A tática principal era associar o nome dela a um ídolo, e não a uma deusa. “Outra era recontar as histórias dos reis que vieram antes de Josias e pintá-los como reis perversos que estavam conscientemente a violar a lei quando permitiam a adoração de Asherah”, acrescenta.

Deu tão certo que, segundo frisa o teólogo, a partir de meados do século IV a.C. “o judaísmo já tinha praticamente esquecido que a deusa Asherá tinha feito parte do panteão israelita primitivo”.

Esse processo foi intensificado com a ajuda do exílio babilónico, ocorrido no século VI a.C. “A literatura que foi escrita para ajudar Israel a permanecer fiel à sua identidade étnica e ao seu Deus Javé, na sequência dessa crise, ajudaram a reescrever a compreensão que Israel tinha de si próprio”, analisa McClellan.

“Isso incluiu a vilipendiação do culto a Asherah, que tinha lugar antes do reinado de Josias, e a autocompreensão de Israel avançaria dando prioridade a esse novo entendimento do papel de Javé como objeto exclusivo do culto israelita.”

Uma sociedade que privilegia o masculino

Talvez estejam aí as raízes da sociedade patriarcal que se formaria no Ocidente, afinal.

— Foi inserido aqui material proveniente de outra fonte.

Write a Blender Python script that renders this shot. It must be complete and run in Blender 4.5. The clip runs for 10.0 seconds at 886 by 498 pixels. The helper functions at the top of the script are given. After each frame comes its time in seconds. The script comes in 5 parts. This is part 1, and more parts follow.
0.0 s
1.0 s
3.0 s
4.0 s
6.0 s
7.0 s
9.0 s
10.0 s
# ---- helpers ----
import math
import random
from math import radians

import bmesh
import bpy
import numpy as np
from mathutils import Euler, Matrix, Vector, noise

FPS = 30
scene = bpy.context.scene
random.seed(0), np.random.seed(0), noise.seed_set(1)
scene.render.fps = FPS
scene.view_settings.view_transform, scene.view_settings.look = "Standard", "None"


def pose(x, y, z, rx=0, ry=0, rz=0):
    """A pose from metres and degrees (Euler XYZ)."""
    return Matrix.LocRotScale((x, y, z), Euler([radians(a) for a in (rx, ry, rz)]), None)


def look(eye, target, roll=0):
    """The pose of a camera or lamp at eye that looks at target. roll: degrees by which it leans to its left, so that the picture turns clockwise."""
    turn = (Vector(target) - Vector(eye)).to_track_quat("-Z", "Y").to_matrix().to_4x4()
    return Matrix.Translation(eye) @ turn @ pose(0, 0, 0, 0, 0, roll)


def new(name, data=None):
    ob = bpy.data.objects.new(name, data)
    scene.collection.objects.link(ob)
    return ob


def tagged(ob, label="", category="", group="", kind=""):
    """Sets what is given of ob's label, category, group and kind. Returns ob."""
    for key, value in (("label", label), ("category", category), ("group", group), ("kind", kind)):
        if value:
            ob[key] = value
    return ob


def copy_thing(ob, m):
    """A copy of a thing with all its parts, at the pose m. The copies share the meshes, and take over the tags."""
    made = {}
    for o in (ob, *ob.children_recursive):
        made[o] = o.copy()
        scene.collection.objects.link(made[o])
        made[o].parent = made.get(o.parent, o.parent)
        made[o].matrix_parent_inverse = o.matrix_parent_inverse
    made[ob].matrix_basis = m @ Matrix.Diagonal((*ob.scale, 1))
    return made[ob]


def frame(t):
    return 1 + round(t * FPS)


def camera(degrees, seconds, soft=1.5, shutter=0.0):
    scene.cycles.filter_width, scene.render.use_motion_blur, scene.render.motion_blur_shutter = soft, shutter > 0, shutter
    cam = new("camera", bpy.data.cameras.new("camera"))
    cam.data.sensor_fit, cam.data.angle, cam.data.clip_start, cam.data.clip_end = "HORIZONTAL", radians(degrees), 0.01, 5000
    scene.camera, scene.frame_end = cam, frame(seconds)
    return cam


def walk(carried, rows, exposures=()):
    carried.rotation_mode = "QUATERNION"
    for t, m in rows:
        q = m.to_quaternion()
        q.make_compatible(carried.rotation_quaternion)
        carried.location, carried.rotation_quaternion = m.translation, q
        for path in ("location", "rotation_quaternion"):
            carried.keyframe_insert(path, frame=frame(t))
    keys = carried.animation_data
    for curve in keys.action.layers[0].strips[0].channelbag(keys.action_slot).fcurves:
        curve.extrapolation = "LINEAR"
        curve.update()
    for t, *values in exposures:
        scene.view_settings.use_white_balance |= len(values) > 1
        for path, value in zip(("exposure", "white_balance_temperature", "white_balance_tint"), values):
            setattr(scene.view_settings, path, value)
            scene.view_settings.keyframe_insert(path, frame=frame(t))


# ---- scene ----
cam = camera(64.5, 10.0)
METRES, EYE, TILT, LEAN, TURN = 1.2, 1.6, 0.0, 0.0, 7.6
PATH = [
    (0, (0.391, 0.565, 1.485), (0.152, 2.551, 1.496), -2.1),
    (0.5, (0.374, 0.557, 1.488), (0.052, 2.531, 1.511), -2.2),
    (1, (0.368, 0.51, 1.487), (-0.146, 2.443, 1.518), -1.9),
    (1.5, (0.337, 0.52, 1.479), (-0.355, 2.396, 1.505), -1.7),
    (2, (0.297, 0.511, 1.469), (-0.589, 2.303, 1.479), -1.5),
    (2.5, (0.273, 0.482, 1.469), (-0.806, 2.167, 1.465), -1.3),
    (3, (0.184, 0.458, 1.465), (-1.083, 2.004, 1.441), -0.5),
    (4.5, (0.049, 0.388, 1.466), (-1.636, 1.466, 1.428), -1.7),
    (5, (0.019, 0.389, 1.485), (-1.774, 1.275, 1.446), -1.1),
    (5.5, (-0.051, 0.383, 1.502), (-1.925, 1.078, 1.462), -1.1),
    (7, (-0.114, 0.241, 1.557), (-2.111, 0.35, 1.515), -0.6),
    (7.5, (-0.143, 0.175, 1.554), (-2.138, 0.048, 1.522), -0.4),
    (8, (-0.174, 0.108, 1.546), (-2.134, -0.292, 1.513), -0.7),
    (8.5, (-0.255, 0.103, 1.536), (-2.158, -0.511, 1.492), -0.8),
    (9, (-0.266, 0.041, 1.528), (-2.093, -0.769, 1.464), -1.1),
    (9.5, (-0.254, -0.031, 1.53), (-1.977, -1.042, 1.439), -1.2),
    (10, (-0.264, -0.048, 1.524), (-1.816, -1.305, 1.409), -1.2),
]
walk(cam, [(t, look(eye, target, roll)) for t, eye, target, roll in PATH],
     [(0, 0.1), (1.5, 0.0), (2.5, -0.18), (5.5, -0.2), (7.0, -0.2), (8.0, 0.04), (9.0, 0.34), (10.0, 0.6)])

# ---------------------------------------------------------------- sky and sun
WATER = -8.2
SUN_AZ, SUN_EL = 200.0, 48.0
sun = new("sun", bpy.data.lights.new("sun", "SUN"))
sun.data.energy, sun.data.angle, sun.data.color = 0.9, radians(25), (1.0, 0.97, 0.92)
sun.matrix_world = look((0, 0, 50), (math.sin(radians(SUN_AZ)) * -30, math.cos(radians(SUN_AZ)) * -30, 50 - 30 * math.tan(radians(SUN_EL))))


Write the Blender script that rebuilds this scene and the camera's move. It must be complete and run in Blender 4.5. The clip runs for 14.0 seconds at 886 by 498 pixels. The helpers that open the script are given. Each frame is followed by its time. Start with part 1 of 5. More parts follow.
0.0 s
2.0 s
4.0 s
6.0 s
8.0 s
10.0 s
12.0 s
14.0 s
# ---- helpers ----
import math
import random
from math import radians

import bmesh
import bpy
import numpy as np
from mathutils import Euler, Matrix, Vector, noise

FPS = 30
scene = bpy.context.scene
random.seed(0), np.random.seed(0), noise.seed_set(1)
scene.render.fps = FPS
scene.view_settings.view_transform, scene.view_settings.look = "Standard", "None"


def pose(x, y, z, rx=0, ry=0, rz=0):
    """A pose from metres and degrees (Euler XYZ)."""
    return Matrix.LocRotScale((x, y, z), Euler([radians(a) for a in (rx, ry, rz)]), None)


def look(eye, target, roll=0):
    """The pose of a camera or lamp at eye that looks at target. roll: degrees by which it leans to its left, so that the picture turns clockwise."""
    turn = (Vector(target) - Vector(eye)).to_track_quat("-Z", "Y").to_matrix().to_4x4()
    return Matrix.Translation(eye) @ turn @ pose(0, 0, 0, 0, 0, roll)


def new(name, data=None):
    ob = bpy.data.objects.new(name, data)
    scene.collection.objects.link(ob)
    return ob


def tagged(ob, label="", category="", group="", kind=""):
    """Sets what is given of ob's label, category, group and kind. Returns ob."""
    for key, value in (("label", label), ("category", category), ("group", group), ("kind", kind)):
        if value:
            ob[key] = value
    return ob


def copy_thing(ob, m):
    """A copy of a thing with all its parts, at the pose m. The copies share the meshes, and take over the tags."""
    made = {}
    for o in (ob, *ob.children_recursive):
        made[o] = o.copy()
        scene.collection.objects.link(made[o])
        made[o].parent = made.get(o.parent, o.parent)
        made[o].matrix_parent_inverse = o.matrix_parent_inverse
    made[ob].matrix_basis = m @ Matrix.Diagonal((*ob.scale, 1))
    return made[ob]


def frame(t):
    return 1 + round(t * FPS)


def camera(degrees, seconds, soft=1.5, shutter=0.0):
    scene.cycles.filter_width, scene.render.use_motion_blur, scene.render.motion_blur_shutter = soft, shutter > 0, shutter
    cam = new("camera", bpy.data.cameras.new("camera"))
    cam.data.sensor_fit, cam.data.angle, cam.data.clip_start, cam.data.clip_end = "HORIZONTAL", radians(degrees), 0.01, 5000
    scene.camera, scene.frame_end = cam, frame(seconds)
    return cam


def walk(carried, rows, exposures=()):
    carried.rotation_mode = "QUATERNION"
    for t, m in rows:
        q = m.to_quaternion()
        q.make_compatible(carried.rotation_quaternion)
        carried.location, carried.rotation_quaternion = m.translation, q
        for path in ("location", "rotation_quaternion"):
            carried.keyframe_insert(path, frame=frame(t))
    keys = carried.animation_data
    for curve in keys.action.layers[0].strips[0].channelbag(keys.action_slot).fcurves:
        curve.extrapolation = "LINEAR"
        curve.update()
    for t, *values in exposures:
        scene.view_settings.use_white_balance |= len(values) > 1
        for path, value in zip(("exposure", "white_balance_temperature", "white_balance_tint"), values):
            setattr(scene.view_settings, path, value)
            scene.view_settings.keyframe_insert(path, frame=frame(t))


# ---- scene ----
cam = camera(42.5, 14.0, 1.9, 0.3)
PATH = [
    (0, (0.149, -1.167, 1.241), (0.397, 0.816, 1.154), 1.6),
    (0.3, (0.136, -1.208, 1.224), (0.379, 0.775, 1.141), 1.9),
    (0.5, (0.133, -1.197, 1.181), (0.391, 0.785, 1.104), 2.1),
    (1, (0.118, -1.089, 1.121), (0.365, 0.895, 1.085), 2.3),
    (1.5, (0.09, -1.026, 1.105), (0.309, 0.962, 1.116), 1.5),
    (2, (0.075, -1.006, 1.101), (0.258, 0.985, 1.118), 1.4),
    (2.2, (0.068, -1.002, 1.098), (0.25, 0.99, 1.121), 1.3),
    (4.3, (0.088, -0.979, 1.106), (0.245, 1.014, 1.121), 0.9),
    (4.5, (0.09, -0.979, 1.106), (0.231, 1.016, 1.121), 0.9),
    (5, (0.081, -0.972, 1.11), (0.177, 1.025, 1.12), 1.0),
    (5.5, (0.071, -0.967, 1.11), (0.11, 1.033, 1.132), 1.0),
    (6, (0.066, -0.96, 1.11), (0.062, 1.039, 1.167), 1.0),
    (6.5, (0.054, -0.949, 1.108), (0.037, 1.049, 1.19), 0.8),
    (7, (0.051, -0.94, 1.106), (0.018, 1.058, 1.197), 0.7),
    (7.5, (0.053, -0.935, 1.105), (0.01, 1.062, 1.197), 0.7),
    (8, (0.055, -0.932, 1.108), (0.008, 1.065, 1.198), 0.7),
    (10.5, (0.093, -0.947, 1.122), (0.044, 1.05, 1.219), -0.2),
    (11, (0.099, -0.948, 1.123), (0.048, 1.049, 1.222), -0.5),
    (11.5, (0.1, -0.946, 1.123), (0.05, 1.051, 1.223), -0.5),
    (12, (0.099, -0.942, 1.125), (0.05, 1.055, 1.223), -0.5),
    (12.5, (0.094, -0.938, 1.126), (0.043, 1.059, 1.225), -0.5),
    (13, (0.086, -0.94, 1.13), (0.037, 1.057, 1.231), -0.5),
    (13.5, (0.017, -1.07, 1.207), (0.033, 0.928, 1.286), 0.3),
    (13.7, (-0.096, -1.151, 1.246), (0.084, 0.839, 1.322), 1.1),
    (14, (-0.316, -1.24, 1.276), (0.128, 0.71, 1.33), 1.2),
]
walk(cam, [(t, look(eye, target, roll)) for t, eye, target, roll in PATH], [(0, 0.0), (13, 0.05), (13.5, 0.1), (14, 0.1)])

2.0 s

“O apagamento de Asherah e o surgimento dessa cultura mais centrada na figura de um Deus masculino é, apesar de distante da nossa época e da nossa realidade contemporânea, algo que tem muito a dizer simbolicamente sobre as relações entre homens e mulheres no nosso mundo”, reflete Maerki.

“Porque vivemos num mundo marcado pelo machismo, pela centralidade do homem, e pela luta das mulheres cada vez mais por igualdade.”

Mas é uma história que tem sendo revisitada e reescrita. Como comenta Stavrakopoulou no seu texto, “mais recentemente, a maior parte dos estudiosos bíblicos e historiadores das antigas sociedades israelitas e judaicas passaram a reconhecer este retrato antigo”.

Stavrakopopulou, contudo, entende que vestígios desse feminino divino resistiram tanto no judaísmo como no cristianismo.

“No judaísmo antigo, a sabedoria divina estava intimamente associada a uma ‘árvore da vida’, e a sabedoria de Deus era personificada como figura semelhante a uma deusa criada pelo próprio Javé”, diz.